**The input:**
----------

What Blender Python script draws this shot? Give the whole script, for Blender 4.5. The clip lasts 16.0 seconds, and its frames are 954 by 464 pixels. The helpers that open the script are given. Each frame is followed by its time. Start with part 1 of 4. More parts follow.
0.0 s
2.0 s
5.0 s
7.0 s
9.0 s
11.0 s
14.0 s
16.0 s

----------

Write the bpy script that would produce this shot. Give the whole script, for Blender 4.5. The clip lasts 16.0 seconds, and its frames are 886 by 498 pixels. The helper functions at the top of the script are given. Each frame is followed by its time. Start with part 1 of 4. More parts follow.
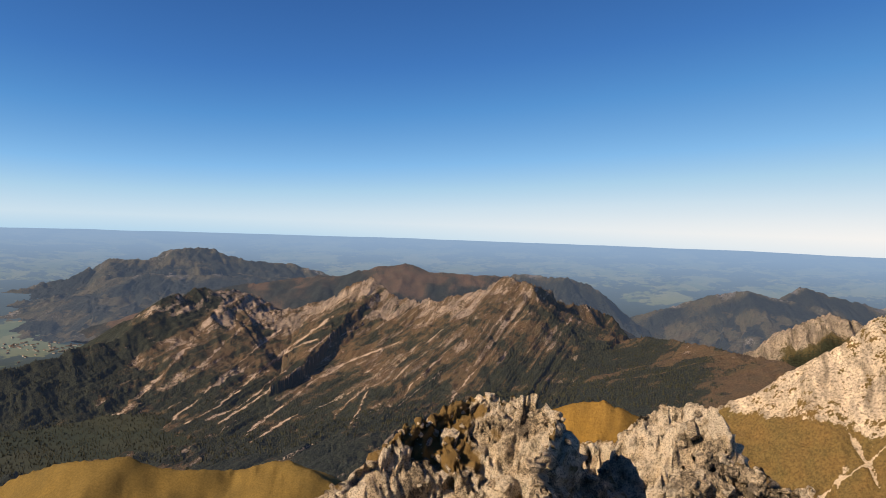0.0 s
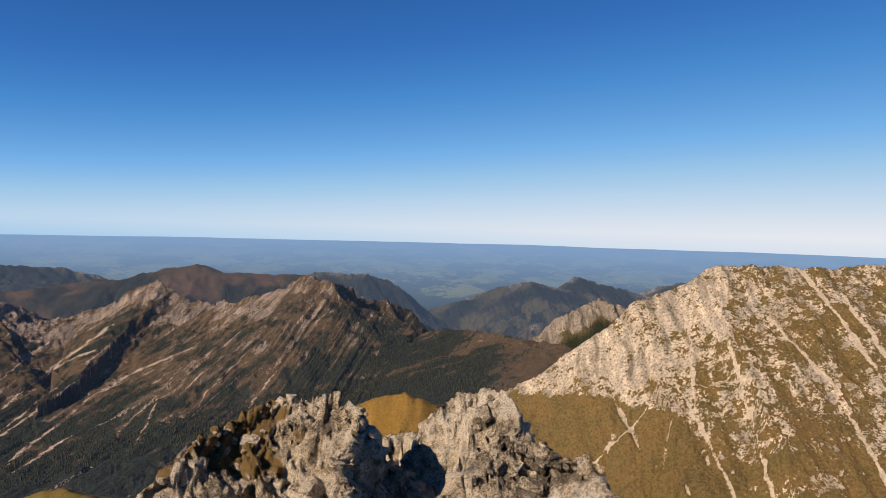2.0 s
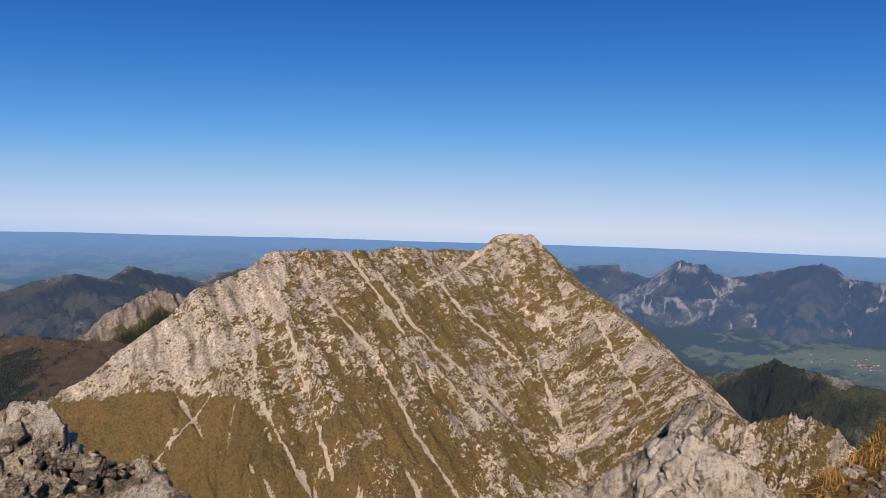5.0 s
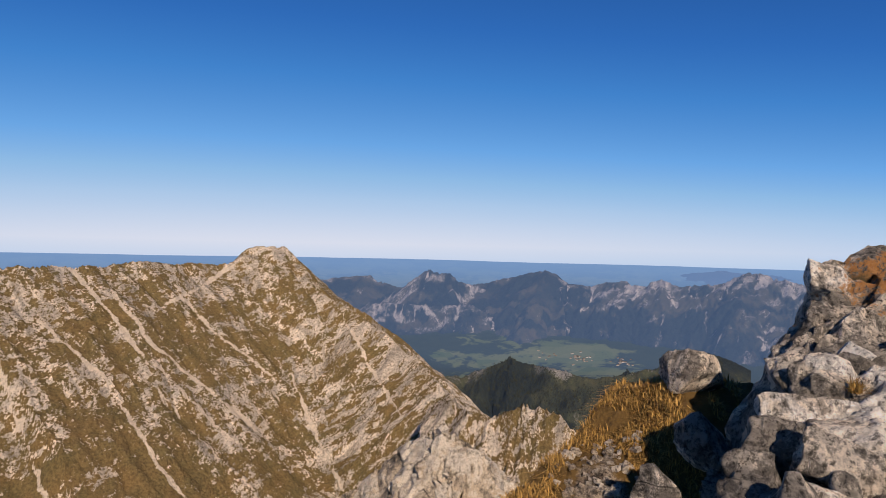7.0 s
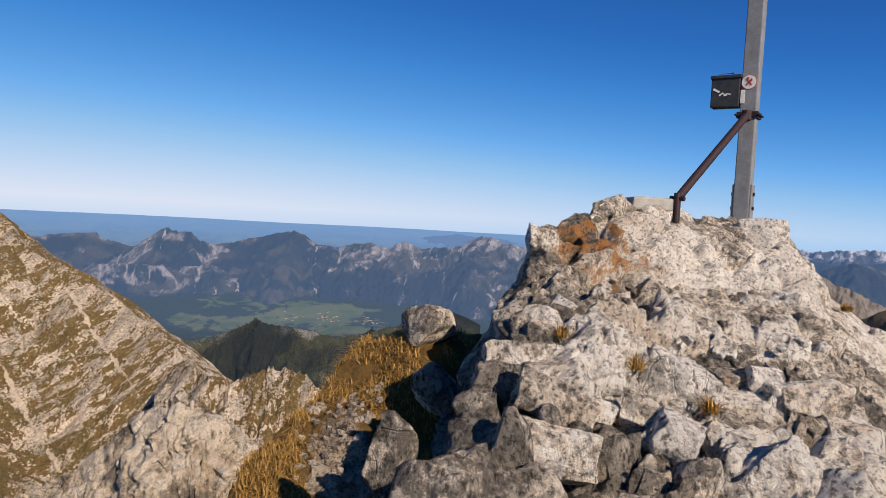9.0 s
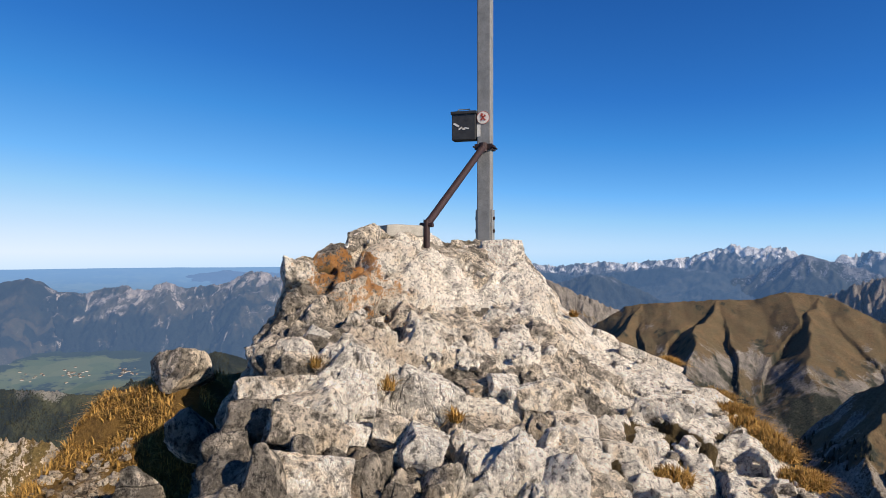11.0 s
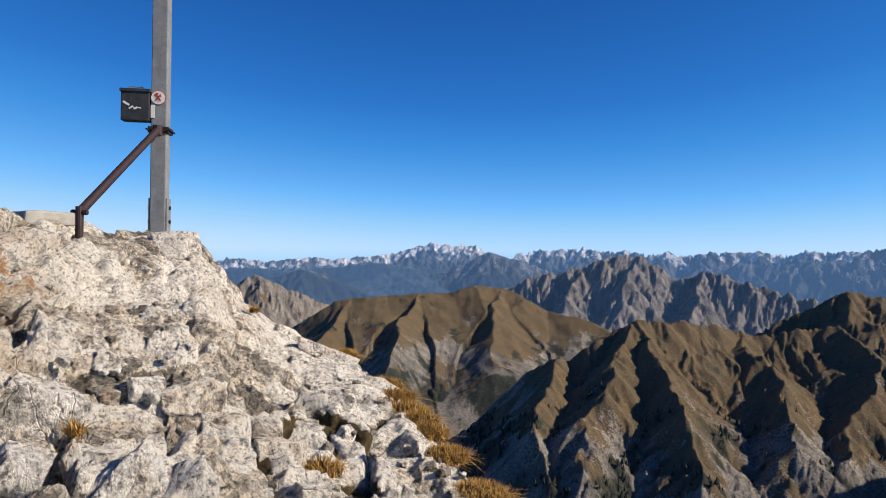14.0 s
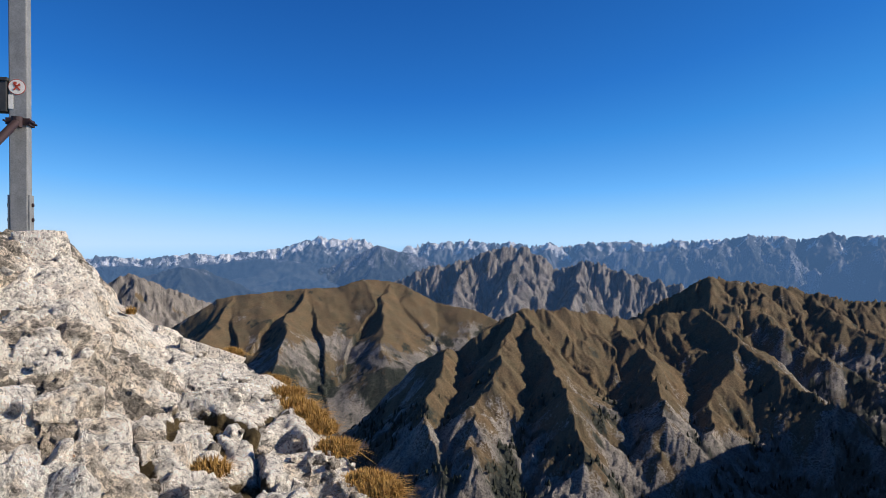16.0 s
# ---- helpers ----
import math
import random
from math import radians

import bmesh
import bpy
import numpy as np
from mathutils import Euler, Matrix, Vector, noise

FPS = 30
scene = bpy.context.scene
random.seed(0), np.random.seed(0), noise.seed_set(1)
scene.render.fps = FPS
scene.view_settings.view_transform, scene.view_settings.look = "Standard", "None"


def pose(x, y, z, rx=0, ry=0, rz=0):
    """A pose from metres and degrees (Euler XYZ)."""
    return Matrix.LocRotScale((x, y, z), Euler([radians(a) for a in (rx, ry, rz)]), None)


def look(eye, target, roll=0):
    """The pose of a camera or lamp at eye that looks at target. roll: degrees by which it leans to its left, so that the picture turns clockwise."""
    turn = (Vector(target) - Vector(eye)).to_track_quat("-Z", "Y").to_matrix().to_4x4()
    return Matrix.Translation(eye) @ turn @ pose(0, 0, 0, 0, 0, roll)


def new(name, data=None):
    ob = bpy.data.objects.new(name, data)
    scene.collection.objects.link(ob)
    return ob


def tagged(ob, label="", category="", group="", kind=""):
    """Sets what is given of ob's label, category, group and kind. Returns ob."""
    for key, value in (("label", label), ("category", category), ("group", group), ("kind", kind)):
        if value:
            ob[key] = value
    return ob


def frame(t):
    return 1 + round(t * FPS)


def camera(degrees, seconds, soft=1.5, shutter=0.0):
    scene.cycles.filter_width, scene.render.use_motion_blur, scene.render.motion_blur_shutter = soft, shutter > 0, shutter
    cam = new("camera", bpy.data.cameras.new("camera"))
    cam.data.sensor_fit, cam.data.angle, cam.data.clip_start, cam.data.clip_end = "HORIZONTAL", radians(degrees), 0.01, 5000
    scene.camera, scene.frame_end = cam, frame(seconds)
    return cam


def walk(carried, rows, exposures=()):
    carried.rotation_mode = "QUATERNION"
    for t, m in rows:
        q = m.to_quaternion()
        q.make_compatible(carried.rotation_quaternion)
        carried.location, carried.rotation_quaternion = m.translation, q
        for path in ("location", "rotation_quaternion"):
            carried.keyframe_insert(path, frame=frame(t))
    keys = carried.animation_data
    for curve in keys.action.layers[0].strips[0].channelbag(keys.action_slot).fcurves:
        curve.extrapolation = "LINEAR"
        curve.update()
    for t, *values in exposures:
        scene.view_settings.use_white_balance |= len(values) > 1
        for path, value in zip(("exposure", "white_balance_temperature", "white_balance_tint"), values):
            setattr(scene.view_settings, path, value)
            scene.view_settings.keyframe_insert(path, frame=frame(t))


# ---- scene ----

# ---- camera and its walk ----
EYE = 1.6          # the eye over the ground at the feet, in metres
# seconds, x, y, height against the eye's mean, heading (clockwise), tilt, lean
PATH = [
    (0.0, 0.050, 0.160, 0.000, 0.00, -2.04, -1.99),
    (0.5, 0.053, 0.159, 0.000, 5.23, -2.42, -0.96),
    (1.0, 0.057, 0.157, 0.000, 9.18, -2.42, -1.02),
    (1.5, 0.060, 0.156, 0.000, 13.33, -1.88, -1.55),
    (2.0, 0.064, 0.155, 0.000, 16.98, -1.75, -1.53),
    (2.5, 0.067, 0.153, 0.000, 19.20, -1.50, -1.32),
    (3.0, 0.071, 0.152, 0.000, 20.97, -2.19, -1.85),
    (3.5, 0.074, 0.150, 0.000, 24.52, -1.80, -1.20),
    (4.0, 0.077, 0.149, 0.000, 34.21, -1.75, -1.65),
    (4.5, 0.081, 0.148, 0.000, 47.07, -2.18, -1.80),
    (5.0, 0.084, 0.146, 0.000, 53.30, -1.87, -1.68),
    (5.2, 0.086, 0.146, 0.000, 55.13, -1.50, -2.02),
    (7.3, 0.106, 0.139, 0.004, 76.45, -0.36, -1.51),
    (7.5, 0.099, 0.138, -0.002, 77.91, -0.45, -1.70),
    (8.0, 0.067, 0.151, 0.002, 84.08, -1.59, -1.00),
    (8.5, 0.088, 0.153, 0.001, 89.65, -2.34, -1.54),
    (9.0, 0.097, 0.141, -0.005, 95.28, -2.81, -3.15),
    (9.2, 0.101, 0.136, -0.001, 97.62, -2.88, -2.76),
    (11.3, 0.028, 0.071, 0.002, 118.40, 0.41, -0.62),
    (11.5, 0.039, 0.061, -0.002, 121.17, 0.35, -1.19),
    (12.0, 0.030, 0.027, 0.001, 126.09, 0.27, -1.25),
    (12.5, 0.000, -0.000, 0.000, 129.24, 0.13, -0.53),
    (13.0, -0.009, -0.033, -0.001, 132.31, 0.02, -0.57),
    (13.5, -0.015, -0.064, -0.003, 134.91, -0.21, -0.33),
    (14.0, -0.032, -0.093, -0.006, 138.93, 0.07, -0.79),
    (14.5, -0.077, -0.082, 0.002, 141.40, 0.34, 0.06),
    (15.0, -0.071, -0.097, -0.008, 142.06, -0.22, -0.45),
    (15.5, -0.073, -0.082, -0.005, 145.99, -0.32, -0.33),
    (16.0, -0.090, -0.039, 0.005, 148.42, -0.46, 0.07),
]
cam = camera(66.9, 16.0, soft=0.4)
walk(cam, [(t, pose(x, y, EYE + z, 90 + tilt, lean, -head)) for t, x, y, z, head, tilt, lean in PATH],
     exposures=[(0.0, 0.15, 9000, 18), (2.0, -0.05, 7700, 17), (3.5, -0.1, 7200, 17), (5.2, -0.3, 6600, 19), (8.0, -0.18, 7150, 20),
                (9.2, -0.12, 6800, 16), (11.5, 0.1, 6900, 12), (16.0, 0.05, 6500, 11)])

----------

**Your task:**
In the listing above, find the line containing "for t, m in" and the line containing "for t, *values", then quote both, plus every line between them, exactly as written.

**Result of this exercise:**
    for t, m in rows:
        q = m.to_quaternion()
        q.make_compatible(carried.rotation_quaternion)
        carried.location, carried.rotation_quaternion = m.translation, q
        for path in ("location", "rotation_quaternion"):
            carried.keyframe_insert(path, frame=frame(t))
    keys = carried.animation_data
    for curve in keys.action.layers[0].strips[0].channelbag(keys.action_slot).fcurves:
        curve.extrapolation = "LINEAR"
        curve.update()
    for t, *values in exposures:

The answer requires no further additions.